— start —

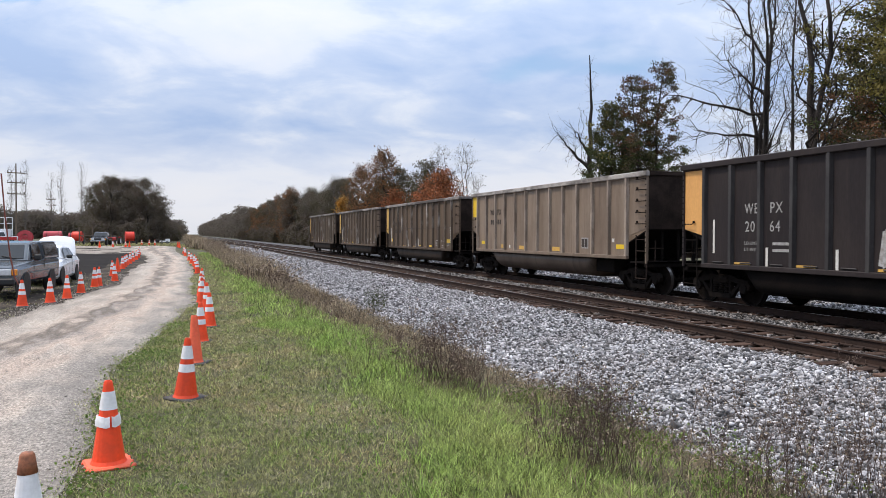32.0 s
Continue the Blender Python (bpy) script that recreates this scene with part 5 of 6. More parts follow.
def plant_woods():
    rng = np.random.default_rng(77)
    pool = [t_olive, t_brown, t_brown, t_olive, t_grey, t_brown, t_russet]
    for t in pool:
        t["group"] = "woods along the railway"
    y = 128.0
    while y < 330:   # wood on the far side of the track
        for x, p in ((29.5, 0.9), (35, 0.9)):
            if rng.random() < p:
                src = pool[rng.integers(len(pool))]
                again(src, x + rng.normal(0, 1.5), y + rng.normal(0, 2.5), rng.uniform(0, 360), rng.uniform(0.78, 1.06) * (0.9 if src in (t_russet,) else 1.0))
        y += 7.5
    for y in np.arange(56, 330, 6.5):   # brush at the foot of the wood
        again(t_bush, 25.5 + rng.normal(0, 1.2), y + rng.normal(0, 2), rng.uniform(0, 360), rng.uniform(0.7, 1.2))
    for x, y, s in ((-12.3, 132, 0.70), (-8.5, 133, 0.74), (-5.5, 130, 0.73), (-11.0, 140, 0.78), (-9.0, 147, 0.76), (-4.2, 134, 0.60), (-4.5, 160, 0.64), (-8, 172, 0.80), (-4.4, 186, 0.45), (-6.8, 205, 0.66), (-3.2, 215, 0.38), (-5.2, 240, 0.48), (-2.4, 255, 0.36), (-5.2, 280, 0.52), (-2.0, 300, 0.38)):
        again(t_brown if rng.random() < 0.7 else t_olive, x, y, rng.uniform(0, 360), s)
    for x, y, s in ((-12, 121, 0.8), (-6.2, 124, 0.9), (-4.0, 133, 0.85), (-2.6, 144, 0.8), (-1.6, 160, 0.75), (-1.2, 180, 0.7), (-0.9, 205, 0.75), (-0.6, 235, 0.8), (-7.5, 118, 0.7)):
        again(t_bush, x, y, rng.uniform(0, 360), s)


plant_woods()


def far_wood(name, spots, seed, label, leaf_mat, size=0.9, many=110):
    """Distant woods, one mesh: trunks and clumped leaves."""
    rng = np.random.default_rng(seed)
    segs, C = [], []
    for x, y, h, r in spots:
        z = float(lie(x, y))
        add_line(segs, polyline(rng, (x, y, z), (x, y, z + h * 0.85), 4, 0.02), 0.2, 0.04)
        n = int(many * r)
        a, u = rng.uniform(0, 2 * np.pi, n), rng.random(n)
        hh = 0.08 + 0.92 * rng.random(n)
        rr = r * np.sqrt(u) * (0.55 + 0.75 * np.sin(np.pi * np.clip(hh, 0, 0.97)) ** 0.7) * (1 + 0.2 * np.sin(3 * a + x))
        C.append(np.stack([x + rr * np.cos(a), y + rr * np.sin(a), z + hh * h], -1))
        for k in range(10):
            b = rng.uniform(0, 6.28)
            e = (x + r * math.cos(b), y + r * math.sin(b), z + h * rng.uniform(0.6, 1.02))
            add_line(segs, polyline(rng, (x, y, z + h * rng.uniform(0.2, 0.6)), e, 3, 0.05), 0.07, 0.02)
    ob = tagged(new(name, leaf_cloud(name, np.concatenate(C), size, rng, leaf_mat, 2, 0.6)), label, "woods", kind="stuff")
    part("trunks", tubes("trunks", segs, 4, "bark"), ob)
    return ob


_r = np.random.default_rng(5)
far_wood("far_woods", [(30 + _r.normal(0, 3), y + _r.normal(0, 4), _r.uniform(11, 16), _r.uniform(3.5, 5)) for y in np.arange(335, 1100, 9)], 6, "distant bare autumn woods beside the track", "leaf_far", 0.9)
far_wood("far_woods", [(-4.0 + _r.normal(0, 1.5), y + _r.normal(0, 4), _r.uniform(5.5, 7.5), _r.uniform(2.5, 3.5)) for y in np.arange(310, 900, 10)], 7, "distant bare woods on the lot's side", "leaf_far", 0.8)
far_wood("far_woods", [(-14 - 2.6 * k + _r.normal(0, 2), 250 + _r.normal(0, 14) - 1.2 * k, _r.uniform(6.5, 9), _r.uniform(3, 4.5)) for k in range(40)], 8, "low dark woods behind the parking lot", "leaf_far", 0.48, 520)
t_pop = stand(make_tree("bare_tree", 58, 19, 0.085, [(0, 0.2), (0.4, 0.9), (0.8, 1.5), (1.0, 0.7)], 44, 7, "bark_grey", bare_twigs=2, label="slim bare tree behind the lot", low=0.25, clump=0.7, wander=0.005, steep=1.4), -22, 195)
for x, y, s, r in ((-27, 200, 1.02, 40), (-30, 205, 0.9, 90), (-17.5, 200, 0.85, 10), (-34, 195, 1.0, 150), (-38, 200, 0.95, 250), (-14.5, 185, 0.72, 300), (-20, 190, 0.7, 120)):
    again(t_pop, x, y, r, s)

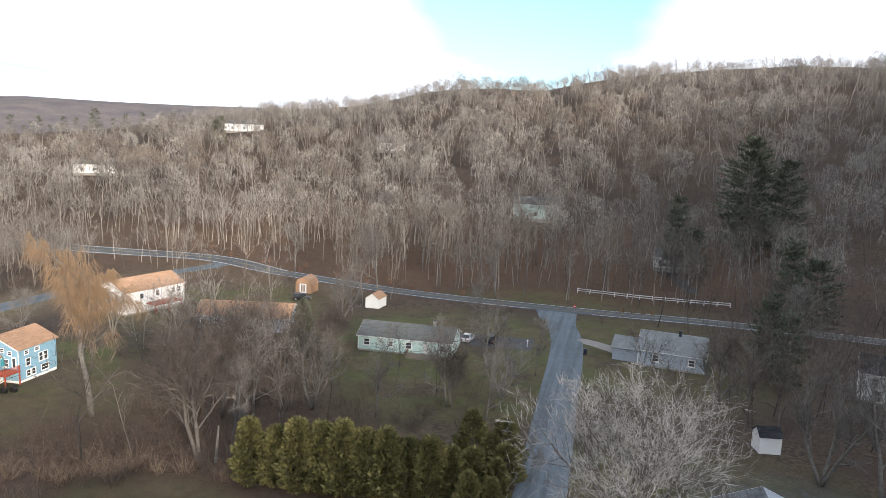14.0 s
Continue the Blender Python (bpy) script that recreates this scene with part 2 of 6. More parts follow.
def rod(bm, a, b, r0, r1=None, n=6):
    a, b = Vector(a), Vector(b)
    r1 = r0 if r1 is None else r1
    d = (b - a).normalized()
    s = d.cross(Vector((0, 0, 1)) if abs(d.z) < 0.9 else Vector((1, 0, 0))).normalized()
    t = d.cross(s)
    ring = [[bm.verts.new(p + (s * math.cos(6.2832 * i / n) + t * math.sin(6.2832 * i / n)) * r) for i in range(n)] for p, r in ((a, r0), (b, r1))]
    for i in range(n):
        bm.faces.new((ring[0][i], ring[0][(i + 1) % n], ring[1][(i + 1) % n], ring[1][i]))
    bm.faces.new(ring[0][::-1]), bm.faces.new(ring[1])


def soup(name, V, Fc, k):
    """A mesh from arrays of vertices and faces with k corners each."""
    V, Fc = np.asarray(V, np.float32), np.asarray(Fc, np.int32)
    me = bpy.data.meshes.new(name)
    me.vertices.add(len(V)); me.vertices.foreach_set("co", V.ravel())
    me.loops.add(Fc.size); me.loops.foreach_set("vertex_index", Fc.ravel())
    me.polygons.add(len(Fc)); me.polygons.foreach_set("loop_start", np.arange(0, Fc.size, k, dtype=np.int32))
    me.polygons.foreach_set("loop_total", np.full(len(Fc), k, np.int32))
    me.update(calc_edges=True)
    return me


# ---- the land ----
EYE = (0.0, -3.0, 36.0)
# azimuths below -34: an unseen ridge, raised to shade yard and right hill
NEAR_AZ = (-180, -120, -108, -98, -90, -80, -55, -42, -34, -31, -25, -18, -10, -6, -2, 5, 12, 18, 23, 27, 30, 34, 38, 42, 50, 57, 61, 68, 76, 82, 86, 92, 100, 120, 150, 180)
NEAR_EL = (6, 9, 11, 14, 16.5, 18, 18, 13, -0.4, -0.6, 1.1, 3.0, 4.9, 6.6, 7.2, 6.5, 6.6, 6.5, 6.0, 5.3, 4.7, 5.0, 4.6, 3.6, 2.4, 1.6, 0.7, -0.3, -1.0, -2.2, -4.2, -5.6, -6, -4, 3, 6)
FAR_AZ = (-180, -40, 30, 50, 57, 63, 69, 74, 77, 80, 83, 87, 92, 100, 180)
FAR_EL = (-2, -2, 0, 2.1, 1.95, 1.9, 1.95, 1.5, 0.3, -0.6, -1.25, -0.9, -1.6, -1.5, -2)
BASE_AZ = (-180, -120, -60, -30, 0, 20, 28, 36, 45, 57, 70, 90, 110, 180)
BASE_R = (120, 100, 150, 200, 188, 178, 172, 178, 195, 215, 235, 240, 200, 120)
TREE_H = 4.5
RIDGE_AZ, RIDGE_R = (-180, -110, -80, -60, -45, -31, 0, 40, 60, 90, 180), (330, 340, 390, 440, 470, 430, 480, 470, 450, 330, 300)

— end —

### Task description
Print the whole listing above once more, word for word, without its pictures.

### Response
32.0 s
Continue the Blender Python (bpy) script that recreates this scene with part 5 of 6. More parts follow.
def plant_woods():
    rng = np.random.default_rng(77)
    pool = [t_olive, t_brown, t_brown, t_olive, t_grey, t_brown, t_russet]
    for t in pool:
        t["group"] = "woods along the railway"
    y = 128.0
    while y < 330:   # wood on the far side of the track
        for x, p in ((29.5, 0.9), (35, 0.9)):
            if rng.random() < p:
                src = pool[rng.integers(len(pool))]
                again(src, x + rng.normal(0, 1.5), y + rng.normal(0, 2.5), rng.uniform(0, 360), rng.uniform(0.78, 1.06) * (0.9 if src in (t_russet,) else 1.0))
        y += 7.5
    for y in np.arange(56, 330, 6.5):   # brush at the foot of the wood
        again(t_bush, 25.5 + rng.normal(0, 1.2), y + rng.normal(0, 2), rng.uniform(0, 360), rng.uniform(0.7, 1.2))
    for x, y, s in ((-12.3, 132, 0.70), (-8.5, 133, 0.74), (-5.5, 130, 0.73), (-11.0, 140, 0.78), (-9.0, 147, 0.76), (-4.2, 134, 0.60), (-4.5, 160, 0.64), (-8, 172, 0.80), (-4.4, 186, 0.45), (-6.8, 205, 0.66), (-3.2, 215, 0.38), (-5.2, 240, 0.48), (-2.4, 255, 0.36), (-5.2, 280, 0.52), (-2.0, 300, 0.38)):
        again(t_brown if rng.random() < 0.7 else t_olive, x, y, rng.uniform(0, 360), s)
    for x, y, s in ((-12, 121, 0.8), (-6.2, 124, 0.9), (-4.0, 133, 0.85), (-2.6, 144, 0.8), (-1.6, 160, 0.75), (-1.2, 180, 0.7), (-0.9, 205, 0.75), (-0.6, 235, 0.8), (-7.5, 118, 0.7)):
        again(t_bush, x, y, rng.uniform(0, 360), s)


plant_woods()


def far_wood(name, spots, seed, label, leaf_mat, size=0.9, many=110):
    """Distant woods, one mesh: trunks and clumped leaves."""
    rng = np.random.default_rng(seed)
    segs, C = [], []
    for x, y, h, r in spots:
        z = float(lie(x, y))
        add_line(segs, polyline(rng, (x, y, z), (x, y, z + h * 0.85), 4, 0.02), 0.2, 0.04)
        n = int(many * r)
        a, u = rng.uniform(0, 2 * np.pi, n), rng.random(n)
        hh = 0.08 + 0.92 * rng.random(n)
        rr = r * np.sqrt(u) * (0.55 + 0.75 * np.sin(np.pi * np.clip(hh, 0, 0.97)) ** 0.7) * (1 + 0.2 * np.sin(3 * a + x))
        C.append(np.stack([x + rr * np.cos(a), y + rr * np.sin(a), z + hh * h], -1))
        for k in range(10):
            b = rng.uniform(0, 6.28)
            e = (x + r * math.cos(b), y + r * math.sin(b), z + h * rng.uniform(0.6, 1.02))
            add_line(segs, polyline(rng, (x, y, z + h * rng.uniform(0.2, 0.6)), e, 3, 0.05), 0.07, 0.02)
    ob = tagged(new(name, leaf_cloud(name, np.concatenate(C), size, rng, leaf_mat, 2, 0.6)), label, "woods", kind="stuff")
    part("trunks", tubes("trunks", segs, 4, "bark"), ob)
    return ob


_r = np.random.default_rng(5)
far_wood("far_woods", [(30 + _r.normal(0, 3), y + _r.normal(0, 4), _r.uniform(11, 16), _r.uniform(3.5, 5)) for y in np.arange(335, 1100, 9)], 6, "distant bare autumn woods beside the track", "leaf_far", 0.9)
far_wood("far_woods", [(-4.0 + _r.normal(0, 1.5), y + _r.normal(0, 4), _r.uniform(5.5, 7.5), _r.uniform(2.5, 3.5)) for y in np.arange(310, 900, 10)], 7, "distant bare woods on the lot's side", "leaf_far", 0.8)
far_wood("far_woods", [(-14 - 2.6 * k + _r.normal(0, 2), 250 + _r.normal(0, 14) - 1.2 * k, _r.uniform(6.5, 9), _r.uniform(3, 4.5)) for k in range(40)], 8, "low dark woods behind the parking lot", "leaf_far", 0.48, 520)
t_pop = stand(make_tree("bare_tree", 58, 19, 0.085, [(0, 0.2), (0.4, 0.9), (0.8, 1.5), (1.0, 0.7)], 44, 7, "bark_grey", bare_twigs=2, label="slim bare tree behind the lot", low=0.25, clump=0.7, wander=0.005, steep=1.4), -22, 195)
for x, y, s, r in ((-27, 200, 1.02, 40), (-30, 205, 0.9, 90), (-17.5, 200, 0.85, 10), (-34, 195, 1.0, 150), (-38, 200, 0.95, 250), (-14.5, 185, 0.72, 300), (-20, 190, 0.7, 120)):
    again(t_pop, x, y, r, s)

14.0 s
Continue the Blender Python (bpy) script that recreates this scene with part 2 of 6. More parts follow.
def rod(bm, a, b, r0, r1=None, n=6):
    a, b = Vector(a), Vector(b)
    r1 = r0 if r1 is None else r1
    d = (b - a).normalized()
    s = d.cross(Vector((0, 0, 1)) if abs(d.z) < 0.9 else Vector((1, 0, 0))).normalized()
    t = d.cross(s)
    ring = [[bm.verts.new(p + (s * math.cos(6.2832 * i / n) + t * math.sin(6.2832 * i / n)) * r) for i in range(n)] for p, r in ((a, r0), (b, r1))]
    for i in range(n):
        bm.faces.new((ring[0][i], ring[0][(i + 1) % n], ring[1][(i + 1) % n], ring[1][i]))
    bm.faces.new(ring[0][::-1]), bm.faces.new(ring[1])


def soup(name, V, Fc, k):
    """A mesh from arrays of vertices and faces with k corners each."""
    V, Fc = np.asarray(V, np.float32), np.asarray(Fc, np.int32)
    me = bpy.data.meshes.new(name)
    me.vertices.add(len(V)); me.vertices.foreach_set("co", V.ravel())
    me.loops.add(Fc.size); me.loops.foreach_set("vertex_index", Fc.ravel())
    me.polygons.add(len(Fc)); me.polygons.foreach_set("loop_start", np.arange(0, Fc.size, k, dtype=np.int32))
    me.polygons.foreach_set("loop_total", np.full(len(Fc), k, np.int32))
    me.update(calc_edges=True)
    return me


# ---- the land ----
EYE = (0.0, -3.0, 36.0)
# azimuths below -34: an unseen ridge, raised to shade yard and right hill
NEAR_AZ = (-180, -120, -108, -98, -90, -80, -55, -42, -34, -31, -25, -18, -10, -6, -2, 5, 12, 18, 23, 27, 30, 34, 38, 42, 50, 57, 61, 68, 76, 82, 86, 92, 100, 120, 150, 180)
NEAR_EL = (6, 9, 11, 14, 16.5, 18, 18, 13, -0.4, -0.6, 1.1, 3.0, 4.9, 6.6, 7.2, 6.5, 6.6, 6.5, 6.0, 5.3, 4.7, 5.0, 4.6, 3.6, 2.4, 1.6, 0.7, -0.3, -1.0, -2.2, -4.2, -5.6, -6, -4, 3, 6)
FAR_AZ = (-180, -40, 30, 50, 57, 63, 69, 74, 77, 80, 83, 87, 92, 100, 180)
FAR_EL = (-2, -2, 0, 2.1, 1.95, 1.9, 1.95, 1.5, 0.3, -0.6, -1.25, -0.9, -1.6, -1.5, -2)
BASE_AZ = (-180, -120, -60, -30, 0, 20, 28, 36, 45, 57, 70, 90, 110, 180)
BASE_R = (120, 100, 150, 200, 188, 178, 172, 178, 195, 215, 235, 240, 200, 120)
TREE_H = 4.5
RIDGE_AZ, RIDGE_R = (-180, -110, -80, -60, -45, -31, 0, 40, 60, 90, 180), (330, 340, 390, 440, 470, 430, 480, 470, 450, 330, 300)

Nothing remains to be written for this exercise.